VI. Other Allegations

  • Indirect Infringement: The complaint alleges both induced and contributory infringement (Compl. ¶34, ¶45, ¶53). The factual basis includes allegations that Defendant provides its platform to customers to "create their own web extraction agents" (Compl. ¶35) and provides instructions and support services that cause infringement (Compl. p. 14, first para.). The complaint also alleges the platform has "no substantial non-infringing use" (Compl. ¶41).
  • Willful Infringement: Willfulness is alleged based on knowledge of the patents "at least as of the service of this complaint" (Compl. ¶40). This suggests the primary basis for willfulness is post-suit conduct. The complaint also includes broader allegations that Defendant acted "knowingly or with willful blindness" pre-suit (Compl. ¶49, ¶57).

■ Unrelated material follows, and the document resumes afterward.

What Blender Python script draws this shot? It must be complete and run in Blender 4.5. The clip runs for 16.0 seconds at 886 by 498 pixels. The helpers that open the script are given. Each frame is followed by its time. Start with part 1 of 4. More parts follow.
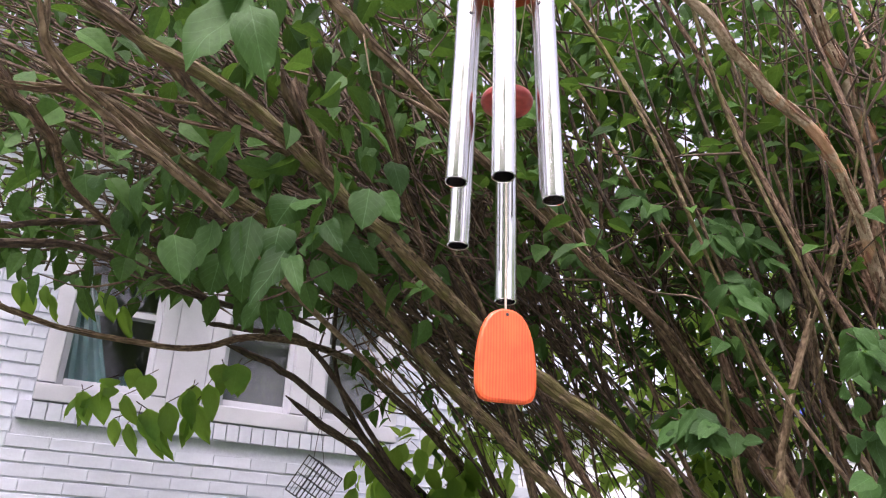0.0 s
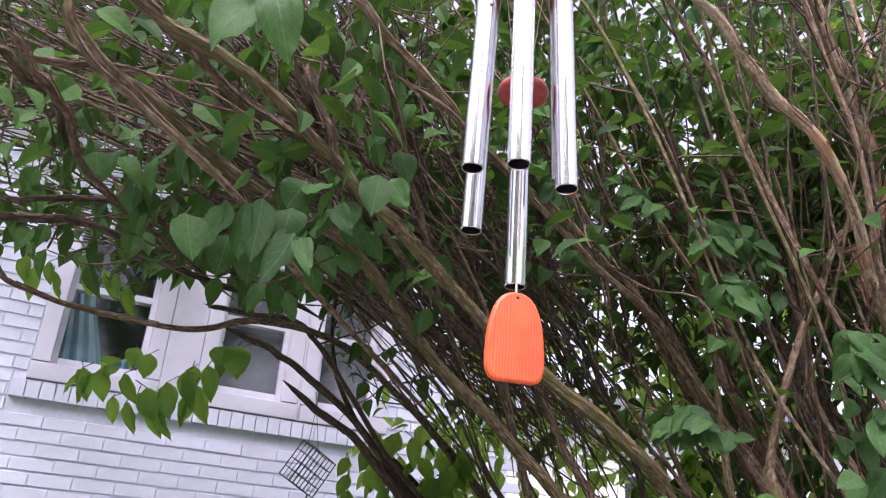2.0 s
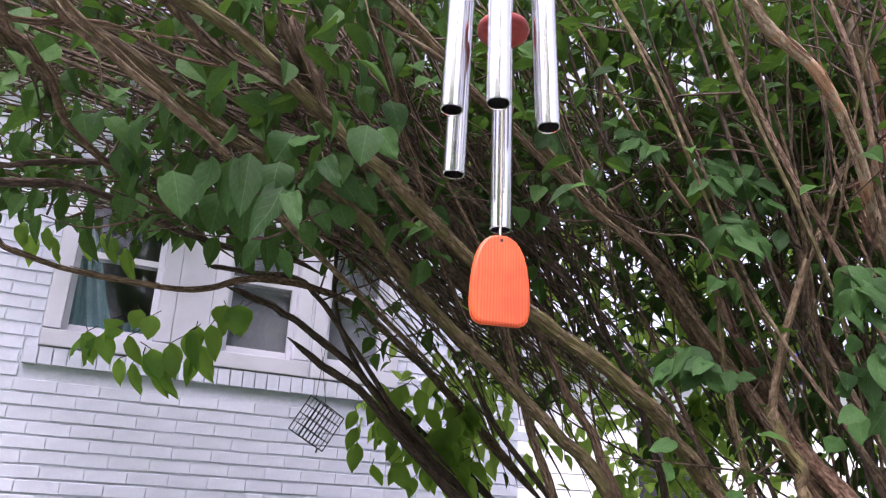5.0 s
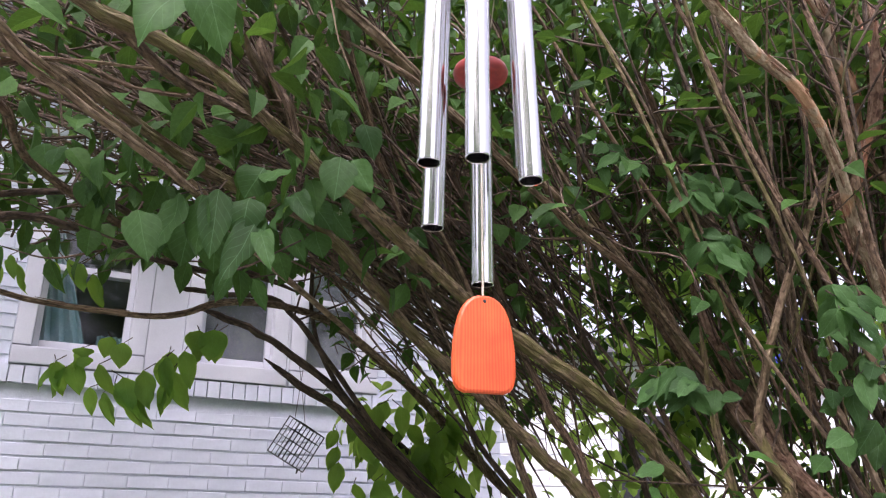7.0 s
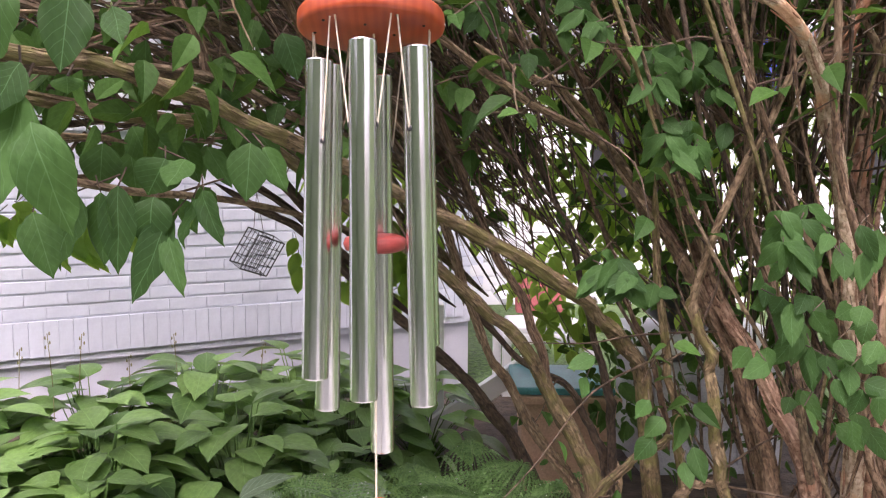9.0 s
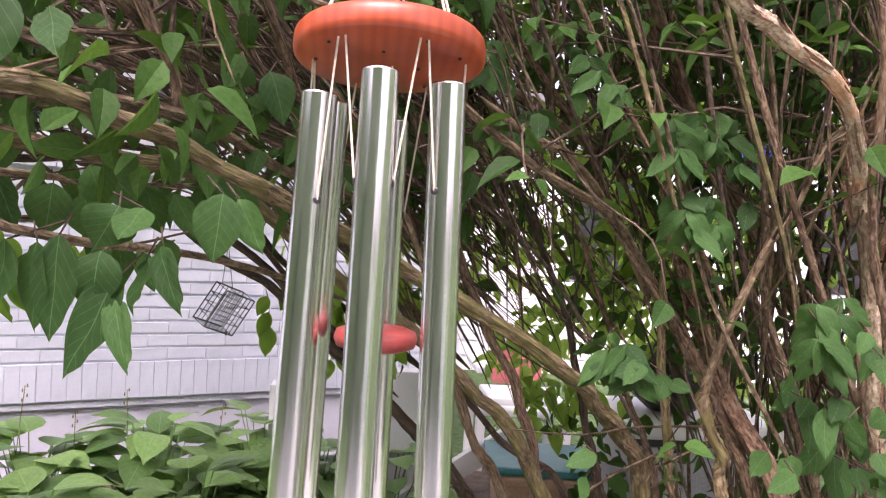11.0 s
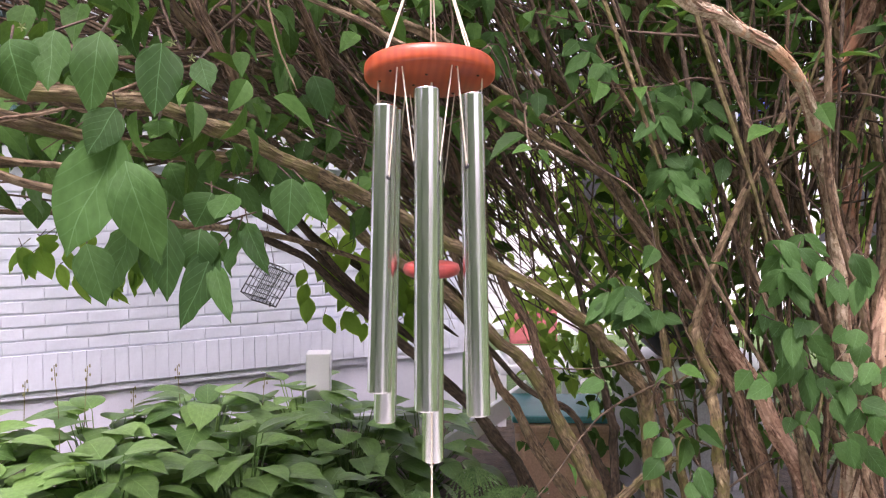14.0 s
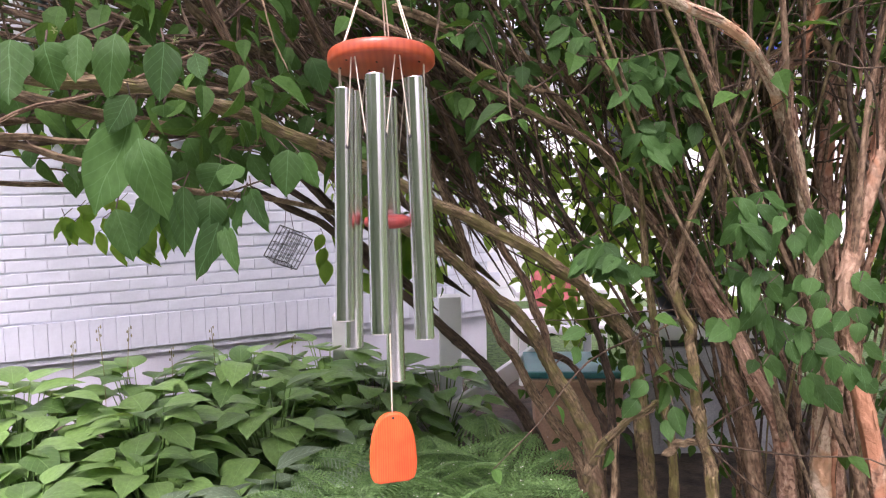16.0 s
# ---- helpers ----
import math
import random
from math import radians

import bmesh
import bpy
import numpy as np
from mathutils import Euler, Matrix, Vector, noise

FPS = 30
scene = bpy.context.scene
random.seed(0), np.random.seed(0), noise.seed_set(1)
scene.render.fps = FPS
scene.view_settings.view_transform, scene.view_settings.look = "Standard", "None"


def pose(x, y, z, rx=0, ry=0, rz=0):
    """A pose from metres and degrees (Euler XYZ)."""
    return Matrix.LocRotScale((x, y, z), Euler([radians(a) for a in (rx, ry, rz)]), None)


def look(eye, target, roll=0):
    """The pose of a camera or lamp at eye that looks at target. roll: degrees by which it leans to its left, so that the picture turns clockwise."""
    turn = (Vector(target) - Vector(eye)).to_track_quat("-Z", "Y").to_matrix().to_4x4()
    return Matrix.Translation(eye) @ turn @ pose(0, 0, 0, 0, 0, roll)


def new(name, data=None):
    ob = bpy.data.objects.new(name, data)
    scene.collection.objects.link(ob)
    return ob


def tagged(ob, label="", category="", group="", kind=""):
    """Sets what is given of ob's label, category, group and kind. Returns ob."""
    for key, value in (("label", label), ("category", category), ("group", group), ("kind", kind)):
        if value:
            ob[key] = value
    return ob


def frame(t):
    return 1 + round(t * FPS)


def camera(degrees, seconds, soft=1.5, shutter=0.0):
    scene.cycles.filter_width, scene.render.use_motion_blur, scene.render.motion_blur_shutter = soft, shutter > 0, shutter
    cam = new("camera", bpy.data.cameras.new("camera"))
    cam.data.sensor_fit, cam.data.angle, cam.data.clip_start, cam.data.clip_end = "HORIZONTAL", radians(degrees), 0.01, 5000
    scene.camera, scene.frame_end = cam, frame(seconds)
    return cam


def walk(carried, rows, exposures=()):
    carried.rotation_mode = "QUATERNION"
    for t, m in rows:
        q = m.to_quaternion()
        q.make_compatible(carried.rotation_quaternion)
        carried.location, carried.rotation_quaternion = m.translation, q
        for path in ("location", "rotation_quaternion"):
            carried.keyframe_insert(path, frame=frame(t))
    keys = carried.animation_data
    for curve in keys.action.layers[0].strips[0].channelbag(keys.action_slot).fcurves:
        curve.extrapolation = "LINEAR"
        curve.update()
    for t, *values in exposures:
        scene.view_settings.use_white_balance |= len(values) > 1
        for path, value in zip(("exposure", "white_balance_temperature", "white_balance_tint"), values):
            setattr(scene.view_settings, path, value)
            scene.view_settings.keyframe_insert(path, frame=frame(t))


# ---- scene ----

VII. Analyst’s Conclusion: Key Questions for the Case

  • A core issue will be one of technical and functional scope: Does the accused Import.io Platform—a toolset that appears to be configured and operated by its users—perform the specific, automated, multi-stage functions of a "scout", "analyzer", and "harvester" as described and claimed in the ’430 Patent, or is there a fundamental operational mismatch?
  • A second central issue will be one of definitional breadth: Can the broad claim language "extracting the numbers" in the ’848 Patent be read to cover the general extraction of any numerical data, or will its scope be narrowed by the patent's consistent framing of the invention around "Very Important Numbers" and their specific business context?
  • A key evidentiary question will relate to divided infringement: Given that customers configure the crawlers and direct the data extraction, the case may turn on whether Plaintiff can prove that Defendant directly performs every step of the asserted method claims, or alternatively, directs or controls its customers' actions in a manner sufficient to establish liability for joint infringement.